Question

1 L of \[C{O_2}\] is passed over red hot coke. The volume becomes 1.4 L. The composition of the product(s) is:
A. 0.6 L $CO$
B. 0.8 L $C{O_2}$
C. 0.6 L $C{O_2}$ and 0.8 L $CO$
D. 0.8 L $C{O_2}$ and 0.6 L of $CO$

Answer 1

Hint:The reaction given in the question is a reduction reaction. We can solve this problem by simple stoichiometric calculations .Write the reaction involved in this process and solve by using stoichiometric calculations.

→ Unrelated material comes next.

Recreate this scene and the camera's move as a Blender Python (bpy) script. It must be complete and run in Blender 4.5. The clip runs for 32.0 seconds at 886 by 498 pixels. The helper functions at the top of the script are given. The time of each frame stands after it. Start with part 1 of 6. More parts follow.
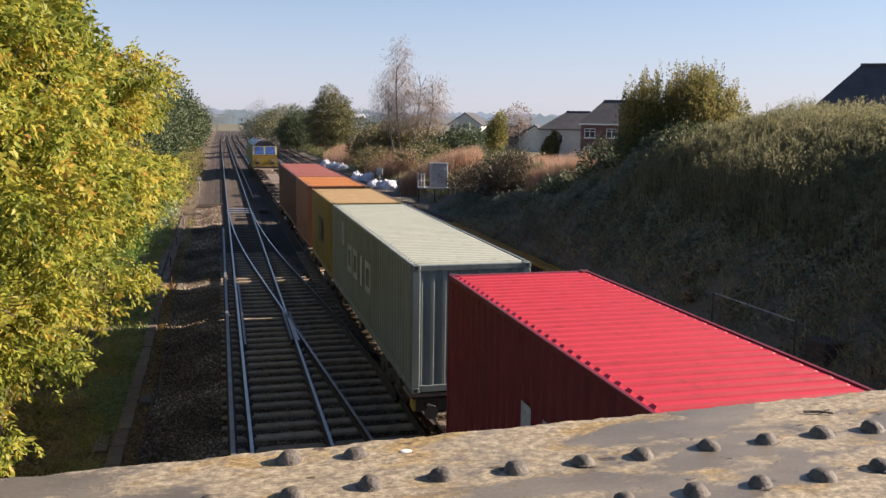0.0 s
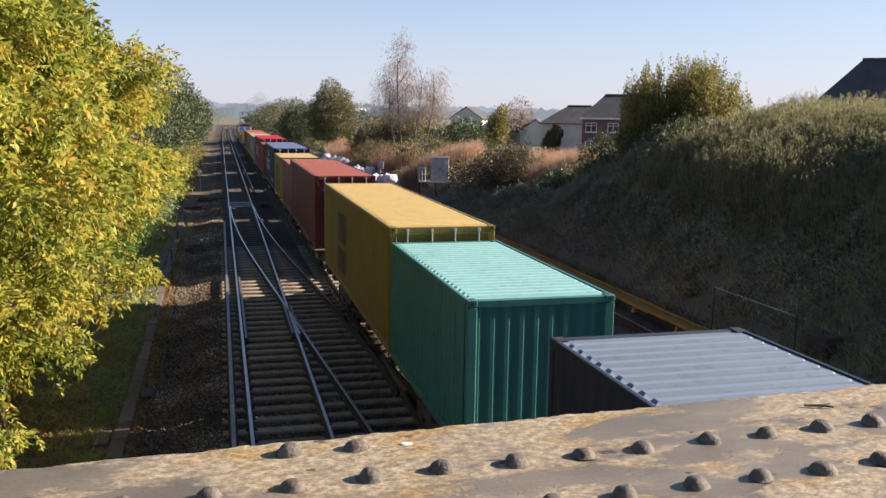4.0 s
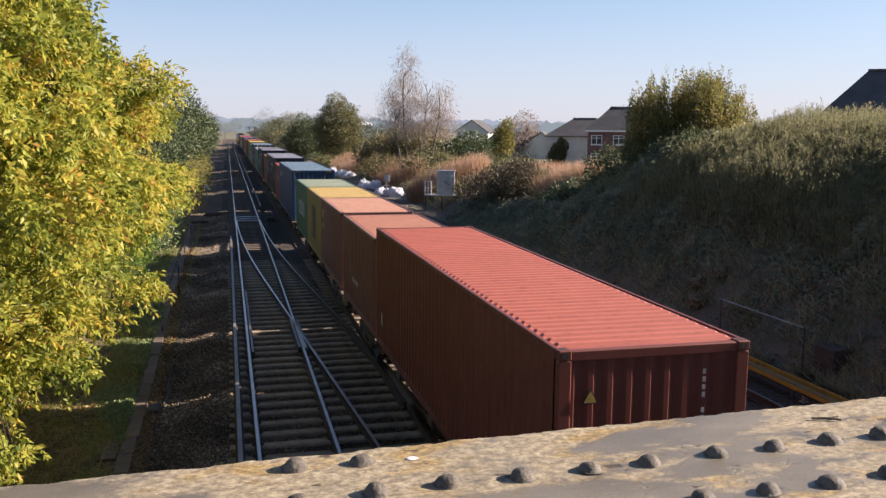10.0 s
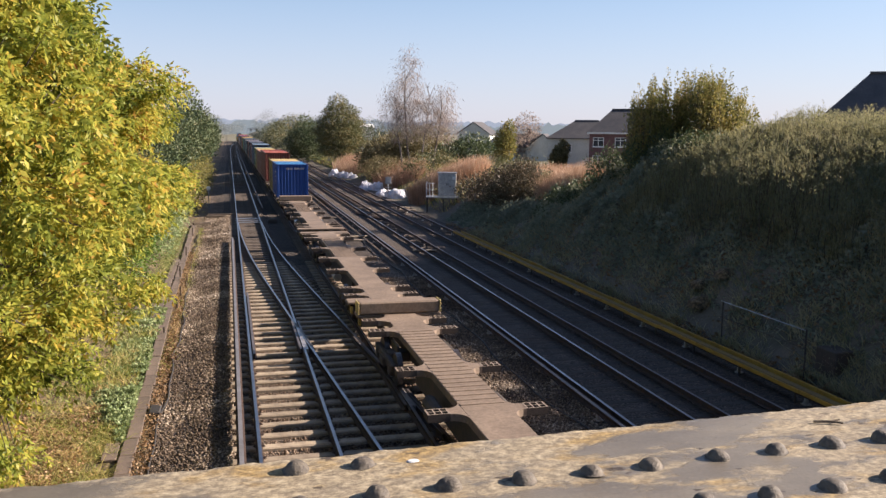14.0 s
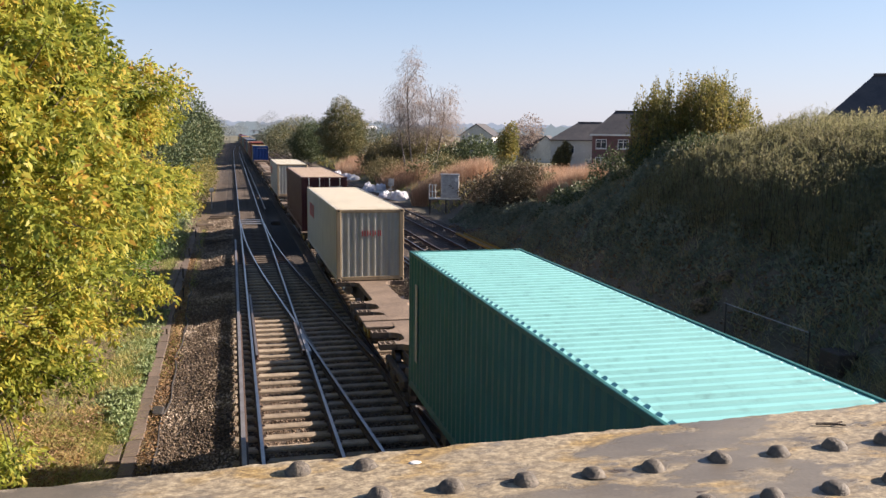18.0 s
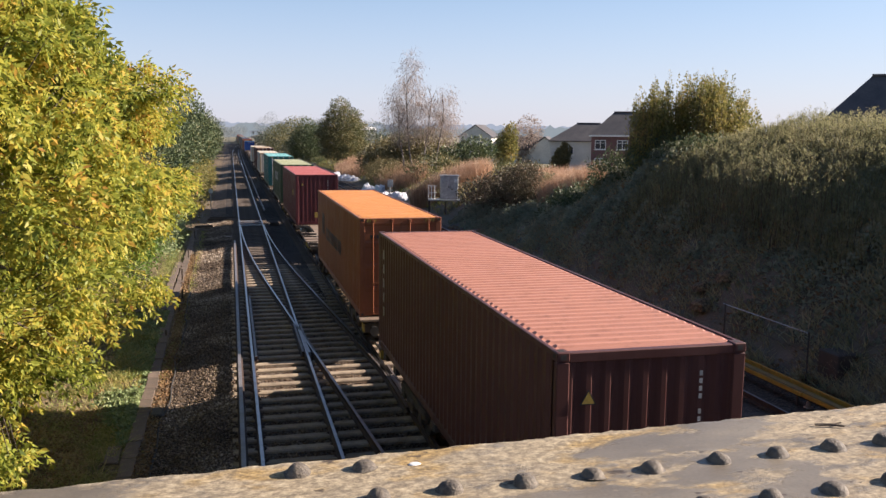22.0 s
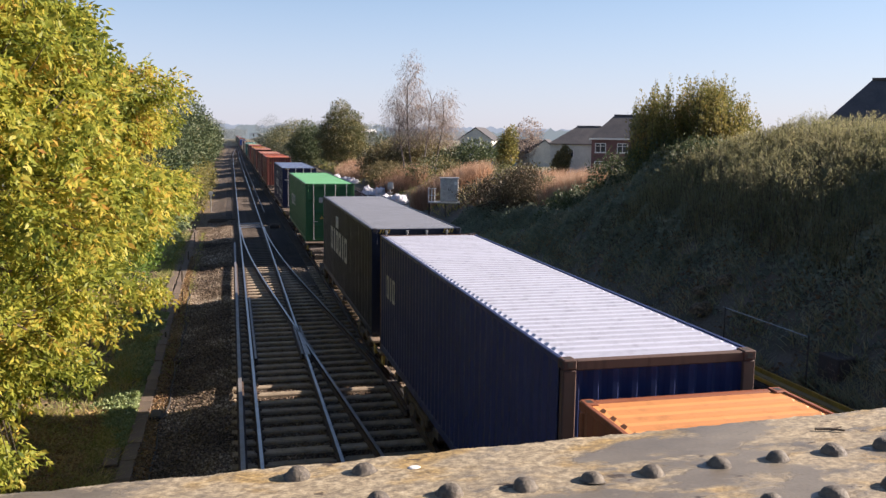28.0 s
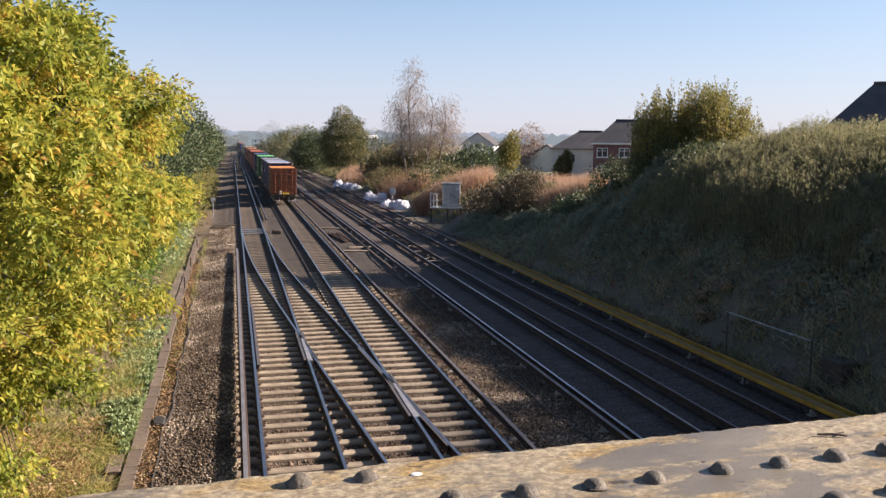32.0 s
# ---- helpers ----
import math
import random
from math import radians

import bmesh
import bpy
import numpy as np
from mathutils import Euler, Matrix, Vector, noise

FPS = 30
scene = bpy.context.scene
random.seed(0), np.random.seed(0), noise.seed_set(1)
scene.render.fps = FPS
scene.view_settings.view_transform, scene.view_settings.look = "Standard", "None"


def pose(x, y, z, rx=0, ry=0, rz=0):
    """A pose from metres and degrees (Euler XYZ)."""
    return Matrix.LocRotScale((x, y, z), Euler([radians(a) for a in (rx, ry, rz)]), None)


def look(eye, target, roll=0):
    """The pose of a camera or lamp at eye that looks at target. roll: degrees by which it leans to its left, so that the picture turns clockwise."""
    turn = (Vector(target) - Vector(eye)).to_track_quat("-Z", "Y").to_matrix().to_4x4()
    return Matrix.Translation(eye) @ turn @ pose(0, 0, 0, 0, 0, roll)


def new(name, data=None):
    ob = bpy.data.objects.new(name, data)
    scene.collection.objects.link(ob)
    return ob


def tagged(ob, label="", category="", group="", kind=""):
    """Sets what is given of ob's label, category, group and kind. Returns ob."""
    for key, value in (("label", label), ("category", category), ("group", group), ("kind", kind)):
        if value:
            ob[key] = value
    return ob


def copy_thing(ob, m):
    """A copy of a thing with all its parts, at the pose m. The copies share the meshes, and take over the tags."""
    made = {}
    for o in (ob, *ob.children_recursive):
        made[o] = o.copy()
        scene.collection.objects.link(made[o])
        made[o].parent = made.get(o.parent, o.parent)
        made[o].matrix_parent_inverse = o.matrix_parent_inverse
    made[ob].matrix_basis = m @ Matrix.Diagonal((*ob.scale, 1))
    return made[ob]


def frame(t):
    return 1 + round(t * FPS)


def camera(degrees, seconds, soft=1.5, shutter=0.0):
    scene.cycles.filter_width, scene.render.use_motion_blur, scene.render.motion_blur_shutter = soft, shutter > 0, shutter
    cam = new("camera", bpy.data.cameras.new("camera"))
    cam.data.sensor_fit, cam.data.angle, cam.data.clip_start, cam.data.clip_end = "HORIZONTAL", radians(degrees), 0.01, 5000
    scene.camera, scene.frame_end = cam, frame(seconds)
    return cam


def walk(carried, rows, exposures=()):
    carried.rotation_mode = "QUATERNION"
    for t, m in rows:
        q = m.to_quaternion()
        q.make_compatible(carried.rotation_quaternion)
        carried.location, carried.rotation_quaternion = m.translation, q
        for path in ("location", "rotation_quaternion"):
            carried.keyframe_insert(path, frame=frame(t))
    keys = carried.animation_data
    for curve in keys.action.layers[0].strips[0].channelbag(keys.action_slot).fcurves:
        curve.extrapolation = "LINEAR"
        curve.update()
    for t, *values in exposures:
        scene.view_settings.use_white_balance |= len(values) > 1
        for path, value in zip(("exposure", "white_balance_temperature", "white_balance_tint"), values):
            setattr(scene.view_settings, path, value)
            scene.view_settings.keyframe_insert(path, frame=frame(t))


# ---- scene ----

Complete step by step answer:
We know that this reaction is a reduction reaction and the red hot coke will reduce carbon dioxide to carbon monoxide. We can write the balanced chemical reaction for this process is as follows:
$C{O_2} + C \to 2CO$
From this balanced chemical reaction, we know that 1 mole of carbon dioxide will give 2 moles of carbon monoxide.
So, $x$ litres of $C{O_2}$ will give $2x$ litres of $CO$. In the question, it is given that 1 litre of $C{O_2}$ will react to give 1.4 litre of mixture. In the question, the product formed is not 2 litres by reacting 1 litre of $C{O_2}$ which means the total $C{O_2}$ is not reacted completely and some amount of $C{O_2}$ is left unreacted.
Out of 1 litre, $x$ litres of $C{O_2}$ is reacted and the unreacted amount will be $\left( {1 - x} \right)$ L.
The total volume of mixture is 1.4 litres which is the amount of both reacted and unreacted. That is, $\left( {1 - x} \right) + 2x = 1.4L$.
Therefore, the value of $x$ will be 0.4 L.
The volume of $CO$ formed will be$2 \times 0.4L = 0.8L$.
Volume of $C{O_2}$ left = $\left( {1 - 0.4} \right)L = 0.6L$
Therefore, the correct option will be C.


Note:The reaction given above is a reduction reaction. The red hot coke means the carbon coke under high temperature which will act as a reducing agent here and reduces the carbon dioxide to carbon monoxide.